How to use the calculator

  1. Enter your total account size in USD (or the equivalent).
  2. Enter your risk per trade as a percentage. Common values: 0.5–2% for conservative traders, 2–5% for aggressive traders. Never exceed what you are genuinely prepared to lose on a single trade.
  3. Enter the entry price — the price at which you plan to open the trade.
  4. Enter the stop-loss price — the price at which you will accept that your thesis is wrong and close the trade.
  5. Read the maximum position size in coins and in USD. If the dollar amount feels uncomfortably large, reduce the risk percentage or move the stop closer to entry.

Common mistakes to avoid

  • Setting the stop after the position size. The correct sequence is: decide your stop first (based on the chart), then size accordingly. Deciding the size first and then placing the stop where the loss “feels right” is backwards.
  • Ignoring leverage. With leveraged positions, the notional size of the trade is larger than the margin used. Always calculate position size on the full notional exposure, not just the collateral deposited.
  • Using the same percentage for very different assets. A 2% risk on Bitcoin with a 5% stop-distance is very different from a 2% risk on a micro-cap altcoin with a 50% stop-distance. The position sizes will differ by 10×.
  • Moving the stop to avoid a loss. Moving a stop further from entry to avoid being stopped out defeats the purpose of position sizing and converts a pre-planned risk into an open-ended one.

Common questions

What percentage should I risk per trade? A widely cited starting point is 1–2% of capital per trade. This means 50–100 consecutive losing trades would be needed to empty the account, which is extremely unlikely with a thoughtful strategy. Beginners often start at 0.5–1%.

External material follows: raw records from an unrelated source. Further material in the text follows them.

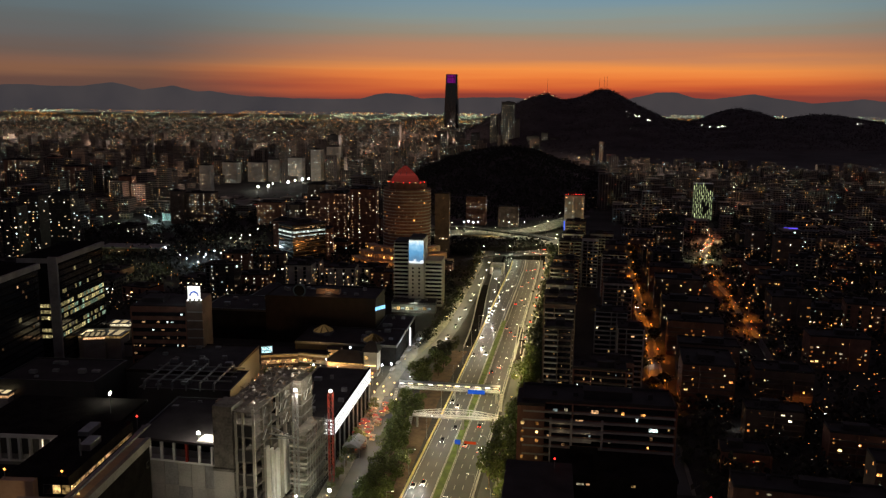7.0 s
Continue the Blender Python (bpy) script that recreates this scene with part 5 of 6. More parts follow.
# ---- farther left bank ----
sv = thing("screen_tower", pose(-87, 670, 0, 0, 0, 2), "white apartment tower with a big video screen on its end wall", "building")
part("wall", Shape().box(-12, 0, 0, 24, 0, 54), white_paint, sv)
part("balcony_wing", Shape().box(-24, -12.2, 3, 26, 0, 51), plaster, sv)
part("side_wing", Shape().box(0.2, 14, 4, 26, 0, 37), plaster, sv)
for k in range(16):
    part("balcony", Shape().box(-24.3, -12.6, 1.4, 3, 1 + 3.1 * k, 2.1 + 3.1 * k), white_paint, sv)
    part("glazing", Shape().box(-23.6, -12.8, 2.9, 3.1, 2.2 + 3.1 * k, 3.8 + 3.1 * k), dark_glass, sv)
    if k < 11:
        part("balcony", Shape().box(0.6, 14.3, 2.4, 4, 1 + 3.1 * k, 2.1 + 3.1 * k), white_paint, sv)
        part("glazing", Shape().box(1.0, 13.6, 3.85, 4.05, 2.2 + 3.1 * k, 3.9 + 3.1 * k), dark_glass, sv)
part("roof", Shape().box(-11.5, -0.5, 0.5, 23.5, 54, 55.5).box(-23.5, -12.5, 4, 25, 51, 52), roofing, sv)
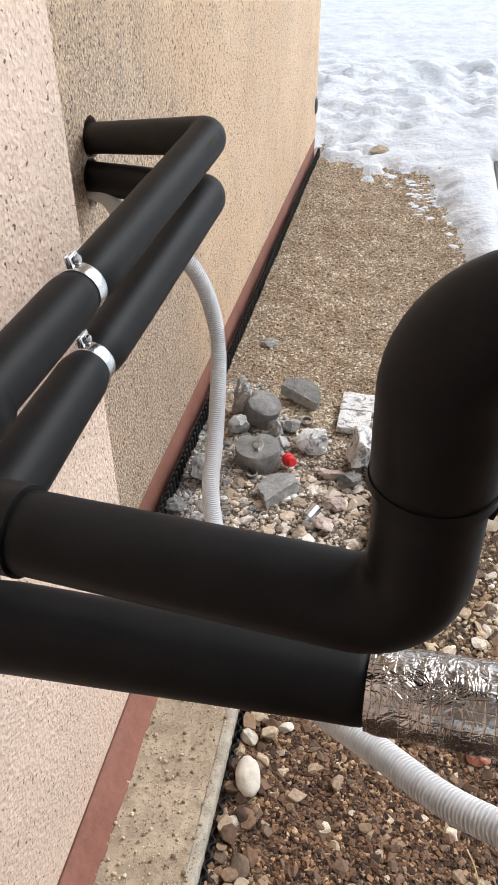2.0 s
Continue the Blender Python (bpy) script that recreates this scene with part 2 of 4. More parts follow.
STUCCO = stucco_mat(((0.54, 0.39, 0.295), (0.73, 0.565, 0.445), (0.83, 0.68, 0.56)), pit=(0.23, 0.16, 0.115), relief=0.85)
# same stucco, with the far wall's dimmer, warmer light put into its colours
STUCCO_SPLASHED_SHADED = stucco_mat(((0.48, 0.335, 0.21), (0.68, 0.495, 0.325), (0.78, 0.605, 0.42)), True, (0.15, 0.10, 0.07), 0.9, 0.325)
PLINTH = simple("brown_plinth_paint", (0.16, 0.062, 0.04), (0.25, 0.105, 0.072), 9, 0.75, bstr=0.5, bdist=0.002, bscale=150)
SLAB = concrete_mat("dusty_concrete", (0.27, 0.205, 0.135), (0.52, 0.425, 0.31), 38)
SLAB_EDGE = concrete_mat("worn_concrete_edge", (0.30, 0.26, 0.20), (0.52, 0.47, 0.385))
CONCRETE = concrete_mat("grey_concrete", (0.17, 0.167, 0.16), (0.42, 0.41, 0.39), 55)
CORE = concrete_mat("core_concrete", (0.115, 0.112, 0.105), (0.30, 0.29, 0.272), 60)
PALE = mortar_mat()
BROKEN = concrete_mat("broken_pale_concrete", (0.30, 0.295, 0.28), (0.56, 0.55, 0.52), 60)
SOIL = soil_mat()
SNOW = snow_mat()
FINE_BROWNS = [(0.0, (0.022, 0.011, 0.006)), (0.25, (0.080, 0.041, 0.021)), (0.5, (0.165, 0.090, 0.047)), (0.68, (0.105, 0.066, 0.042)), (0.86, (0.26, 0.150, 0.080)), (1.0, (0.43, 0.295, 0.17))]
BROWNS = [(0.0, (0.028, 0.016, 0.010)), (0.18, (0.085, 0.048, 0.028)), (0.38, (0.17, 0.10, 0.058)), (0.52, (0.12, 0.088, 0.063)), (0.68, (0.235, 0.148, 0.088)), (0.82, (0.28, 0.205, 0.14)), (0.94, (0.40, 0.31, 0.215)), (1.0, (0.60, 0.52, 0.41))]
BROWN_STONE = stone_mat("brown_crushed_stone", BROWNS)
FINE_BROWN = stone_mat("fine_brown_stone", FINE_BROWNS)
BUFF = concrete_mat("buff_stone", (0.31, 0.245, 0.165), (0.52, 0.435, 0.32), 50)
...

Can I use this calculator for spot and futures trades? Yes. For spot trades, the position size is straightforward. For futures, remember to account for the leverage multiplier — a 10× leveraged position on $1,000 margin has $10,000 of notional exposure, and your stop-loss must be set relative to the full notional.

For education only — not financial or investment advice. Position sizing does not guarantee profits or prevent all losses.